By Doug Macron
InteRNA Technologies and Silence Therapeutics this week announced that they have forged a research and development collaboration to evaluate Silence's lipid-based drug-delivery technology with InteRNA's therapeutic microRNA mimics.
Under the deal, Silence will use its AtuPlex lipid vehicles to formulate undisclosed InteRNA miRNA sequences. Both companies will conduct in vitro and in vivo experiments on the agents and select lead drug candidates for further evaluation.
Silence will be paid undisclosed upfront fees and research payments. Additional terms were not disclosed.
According to InteRNA CEO Roel Schaapveld, the decision to partner with Silence was largely based on the groundwork already laid by the company related to its AtuPlex platform.
The technology is based on proprietary lipids that can embed an oligonucleotide into multiple lipid bilayer structures, resulting in a nanoparticle comprising a therapeutic payload, a cationic lipid, a fusiogenic lipid, and polyethylene glycol, according to Silence.

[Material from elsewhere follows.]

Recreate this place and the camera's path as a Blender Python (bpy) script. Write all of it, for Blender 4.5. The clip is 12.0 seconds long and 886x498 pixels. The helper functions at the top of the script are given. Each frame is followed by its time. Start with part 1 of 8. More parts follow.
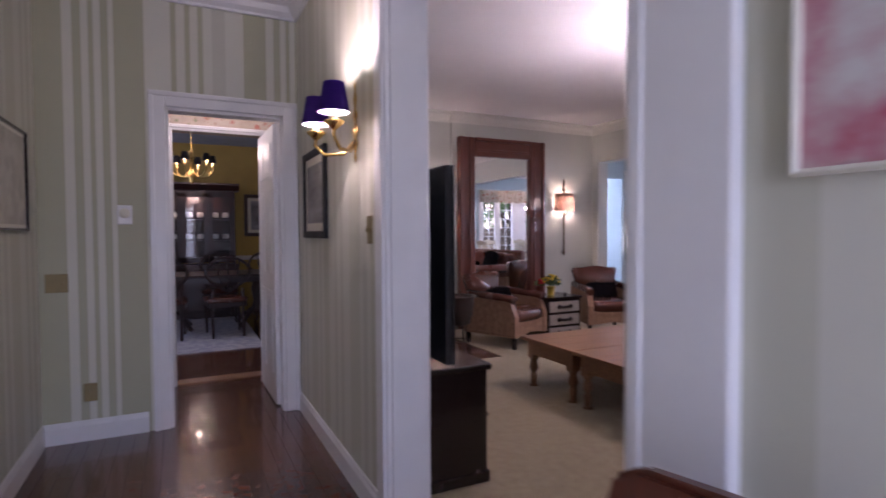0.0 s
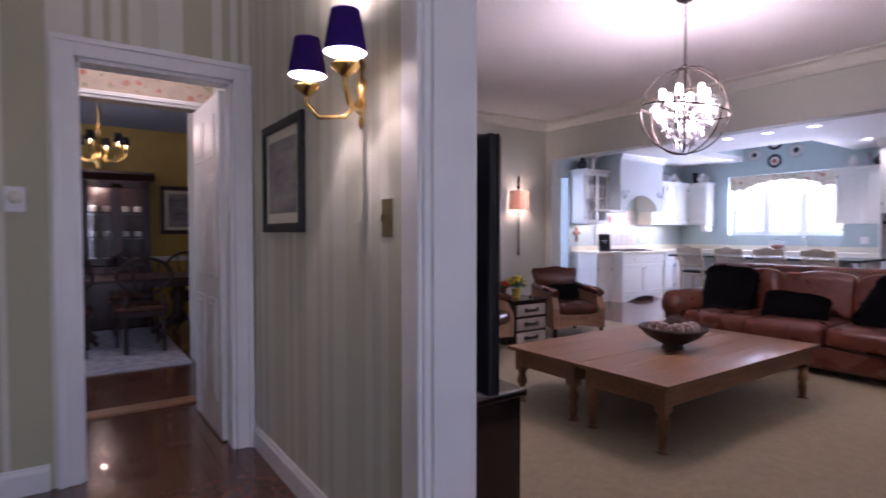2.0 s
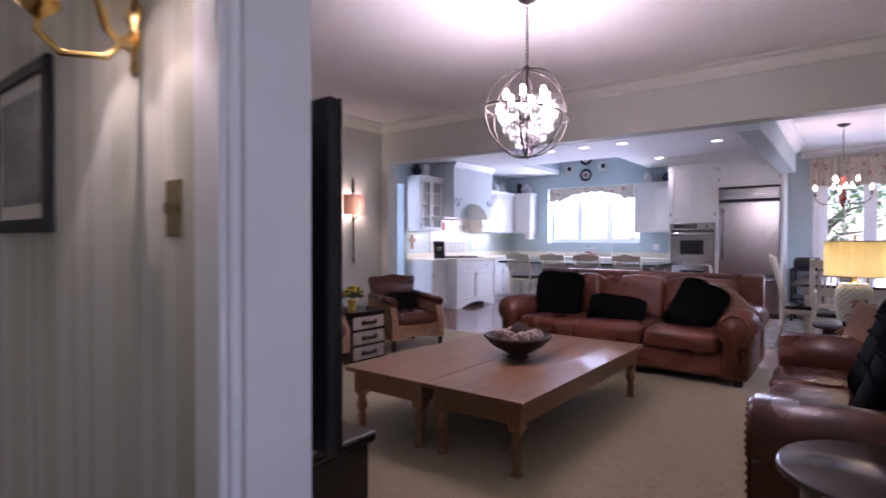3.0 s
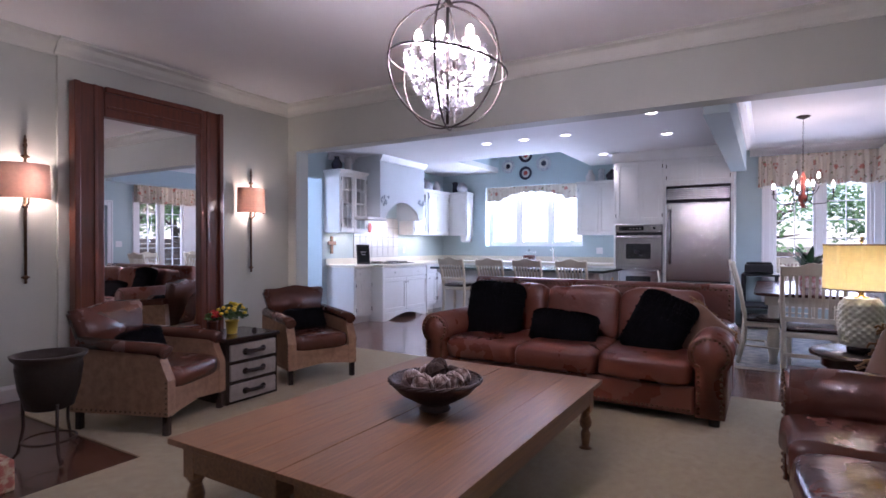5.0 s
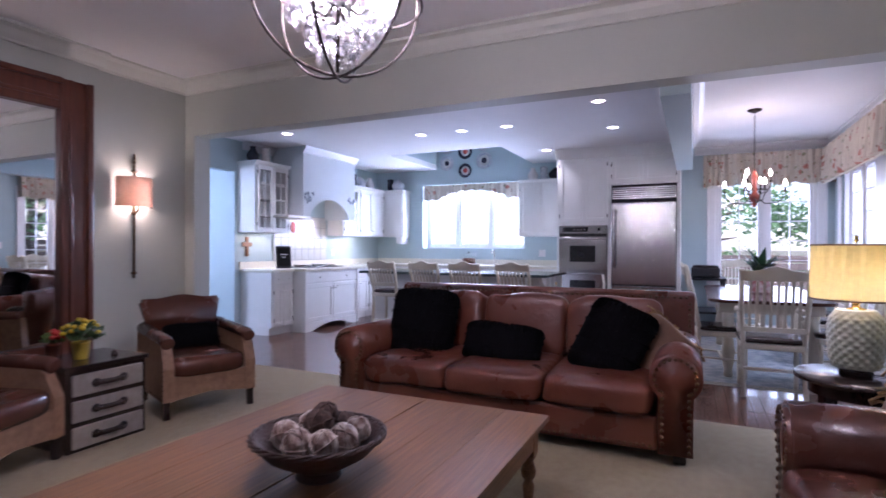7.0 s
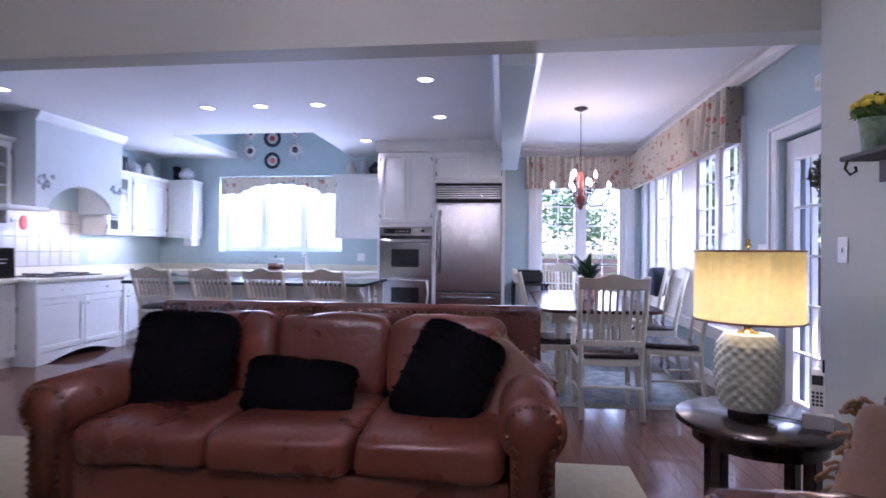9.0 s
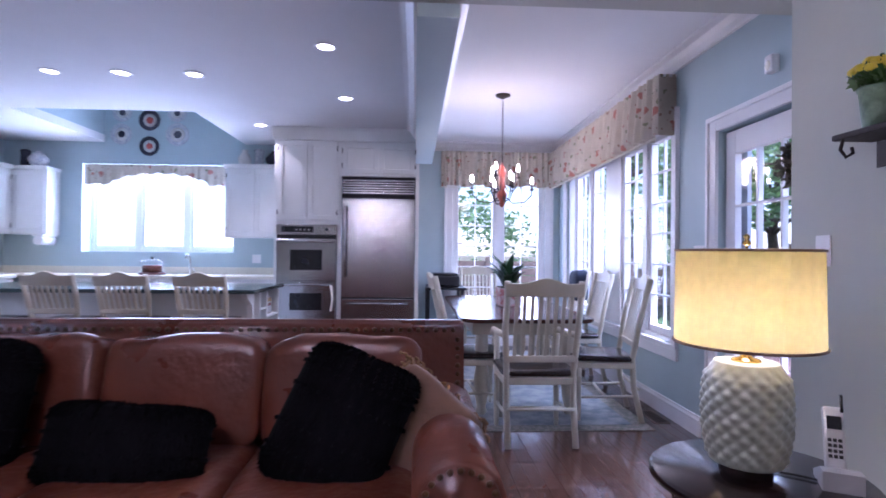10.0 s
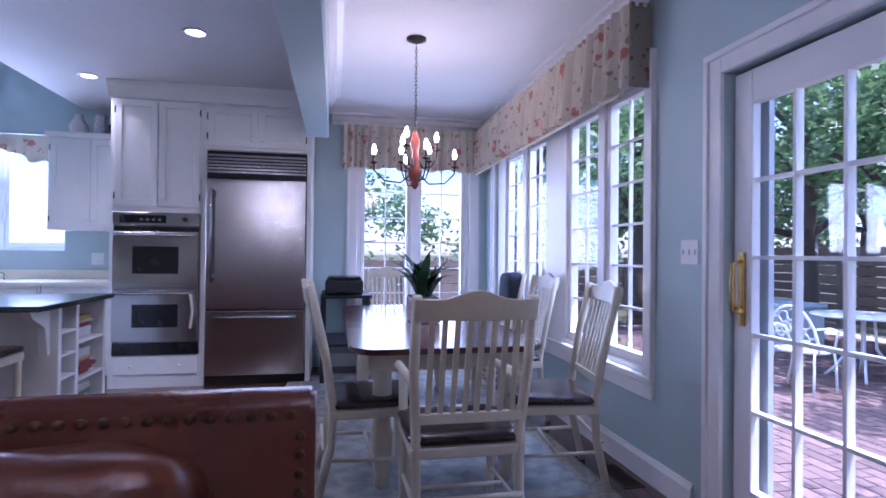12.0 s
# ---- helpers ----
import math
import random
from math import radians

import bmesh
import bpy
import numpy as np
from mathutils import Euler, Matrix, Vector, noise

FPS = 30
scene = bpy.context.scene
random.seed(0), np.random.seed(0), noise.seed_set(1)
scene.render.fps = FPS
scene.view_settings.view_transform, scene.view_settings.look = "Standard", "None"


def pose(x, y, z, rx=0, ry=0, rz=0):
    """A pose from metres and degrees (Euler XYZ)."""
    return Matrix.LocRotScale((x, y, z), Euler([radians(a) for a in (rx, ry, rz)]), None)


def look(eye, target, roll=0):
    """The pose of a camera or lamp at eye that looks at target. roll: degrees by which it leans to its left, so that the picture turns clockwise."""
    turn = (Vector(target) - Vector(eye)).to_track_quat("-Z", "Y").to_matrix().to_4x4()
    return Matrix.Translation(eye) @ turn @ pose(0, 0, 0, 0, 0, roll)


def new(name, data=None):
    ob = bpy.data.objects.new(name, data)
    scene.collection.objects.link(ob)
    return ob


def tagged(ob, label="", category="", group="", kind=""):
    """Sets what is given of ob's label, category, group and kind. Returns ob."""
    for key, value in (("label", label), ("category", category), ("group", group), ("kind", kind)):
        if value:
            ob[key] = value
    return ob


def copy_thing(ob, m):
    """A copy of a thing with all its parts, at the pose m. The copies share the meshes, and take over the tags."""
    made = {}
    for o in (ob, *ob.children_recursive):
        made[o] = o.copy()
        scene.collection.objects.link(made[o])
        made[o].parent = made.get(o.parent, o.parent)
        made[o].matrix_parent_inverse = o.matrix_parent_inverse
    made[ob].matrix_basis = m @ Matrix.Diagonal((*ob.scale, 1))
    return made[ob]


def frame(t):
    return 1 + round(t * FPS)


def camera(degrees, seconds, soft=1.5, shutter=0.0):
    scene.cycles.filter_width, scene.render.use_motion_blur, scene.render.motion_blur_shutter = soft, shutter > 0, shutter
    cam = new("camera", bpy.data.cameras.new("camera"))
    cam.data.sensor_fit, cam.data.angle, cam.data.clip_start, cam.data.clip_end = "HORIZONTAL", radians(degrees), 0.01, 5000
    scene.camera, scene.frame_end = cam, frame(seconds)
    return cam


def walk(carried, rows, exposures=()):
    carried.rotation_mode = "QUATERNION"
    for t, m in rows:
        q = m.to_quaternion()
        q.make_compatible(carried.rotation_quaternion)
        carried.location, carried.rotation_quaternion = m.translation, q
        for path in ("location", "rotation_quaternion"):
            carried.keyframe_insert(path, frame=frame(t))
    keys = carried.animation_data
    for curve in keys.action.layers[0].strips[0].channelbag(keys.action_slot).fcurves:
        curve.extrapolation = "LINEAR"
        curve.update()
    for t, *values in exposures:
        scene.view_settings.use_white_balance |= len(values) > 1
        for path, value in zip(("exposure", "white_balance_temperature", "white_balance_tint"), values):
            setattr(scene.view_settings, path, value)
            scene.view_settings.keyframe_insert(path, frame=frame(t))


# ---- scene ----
cam = camera(79.2, 12.0, 1.6, 0.5)
EXPO = 1.5
PATH = [
    (0, (1.79, -0.08, 1.304), (2.67, 1.714, 1.241), -0.3),
    (0.5, (1.745, 0.198, 1.311), (2.506, 2.047, 1.252), -0.3),
    (1, (1.693, 0.404, 1.293), (2.472, 2.245, 1.236), -0.6),
    (1.5, (1.684, 0.552, 1.295), (2.601, 2.328, 1.228), -0.1),
    (2, (1.69, 0.673, 1.265), (2.829, 2.315, 1.206), -0.0),
    (2.5, (1.767, 0.87, 1.23), (3.17, 2.294, 1.191), -0.2),
    (3, (1.974, 1.047, 1.242), (3.563, 2.262, 1.214), 0.1),
    (3.5, (2.268, 1.206, 1.273), (3.959, 2.273, 1.242), 0.1),
    (3.7, (2.413, 1.263, 1.255), (4.125, 2.296, 1.232), 0.1),
    (5.5, (3.195, 1.564, 1.247), (4.906, 2.598, 1.233), 0.1),
    (6, (3.378, 1.623, 1.249), (5.099, 2.641, 1.236), 0.1),
    (6.5, (3.565, 1.685, 1.23), (5.319, 2.644, 1.224), 0.1),
    (7, (3.785, 1.73, 1.229), (5.595, 2.582, 1.225), 0.2),
    (7.2, (3.866, 1.765, 1.230), (5.707, 2.548, 1.228), 0.2),
    (9, (4.806, 1.954, 1.241), (6.794, 2.174, 1.25), 0.4),
    (9.5, (5.179, 1.932, 1.235), (7.178, 1.996, 1.252), 0.6),
    (10, (5.482, 1.961, 1.231), (7.479, 1.857, 1.251), 0.6),
    (10.5, (5.807, 1.926, 1.216), (7.793, 1.691, 1.244), 0.7),
    (11, (6.134, 1.84, 1.229), (8.109, 1.525, 1.253), 0.4),
    (11.5, (6.467, 1.77, 1.237), (8.431, 1.396, 1.257), 0.5),
    (12, (6.771, 1.692, 1.228), (8.731, 1.297, 1.247), 0.6),
]
walk(cam, [(t, look(eye, target, roll)) for t, eye, target, roll in PATH],
     exposures=[(0.0, EXPO + 0.2, 5900, 41), (2.5, EXPO + 0.05, 5850, 41), (5.5, EXPO, 5550, 34), (9.0, EXPO + 0.1, 5300, 37), (10.5, EXPO + 0.1, 5100, 37), (12.0, EXPO - 0.3, 5000, 37)])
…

In addition, the company has shown that the nanoparticles can be lyophilized to simplify handling and storage.
Importantly, AtuPlex has already demonstrated safety in the clinic as Silence nears completion of a phase I trial of Atu027, an siRNA-based cancer therapy delivered by the technology. Earlier this year, the company presented data from that study showing the drug to be safe and well tolerated at therapeutically relevant doses (GSN 6/9/2011).
In addition, Silence is capable of manufacturing AtuPlex nanoparticles in accordance with current good manufacturing practice standards, a “manufacturing bottleneck that a lot of drug-delivery technologies are [still] facing,” Schaapveld noted.
For its part, Silence sees the deal as a way to realize additional value from its delivery technology as it pursues its own RNAi drug candidates, a long-standing goal for the company.
At the time Silence released Atu027's phase I data, the firm's then-CEO Philip Haworth told Gene Silencing News that he hoped the findings would help get the attention of potential partners interested in using the delivery technology with their own drug candidates.
This week, Silence COO Thomas Christely noted in a statement that “it is in our interest to broaden the potential value of our AtuPlex delivery system as a vehicle to modify gene expression using different oligonucleotide classes, alongside our continuing focus on our internal siRNA therapies.”
Few details about the drug candidates covered by the collaboration with IntRNA have been publicly disclosed, but Schaapveld said that the deal will focus on miRNA mimics that are expected to have therapeutic potential in cancer, the company's primary therapeutic focus.
He is keeping wraps on the specific miRNAs that will be formulated with Silence's technology, but said that they are implicated in “signal-transduction pathways … [as well as] biological processes involved in cancer initiation and progression,” such as B-raf, p53, and Wnt.
He also noted that for each of InteRNA's programs, the company is experimenting with multiple miRNAs and has made the appropriate intellectual property filings.
In addition to the miRNA mimics covered under the Silence arrangement, InteRNA is considering developing miRNA inhibitors, Schaapveld said. It is looking into developing both standalone cancer treatments based on the small, non-coding RNAs, as well as ones that would be used in combination with existing small-molecule and antibody therapies as a way to address drug sensitivity and resistance.
At InteRNA, a handful of drug candidates are advancing out of the discovery stage and into formal preclinical testing, he said, and the company hopes to be ready to file an investigational new drug application by late 2013. Whether that first clinical candidate will be a miRNA mimic or antagonist, however, is unclear.
“We let the science determine what a candidate will be in the end,” Schaapveld said.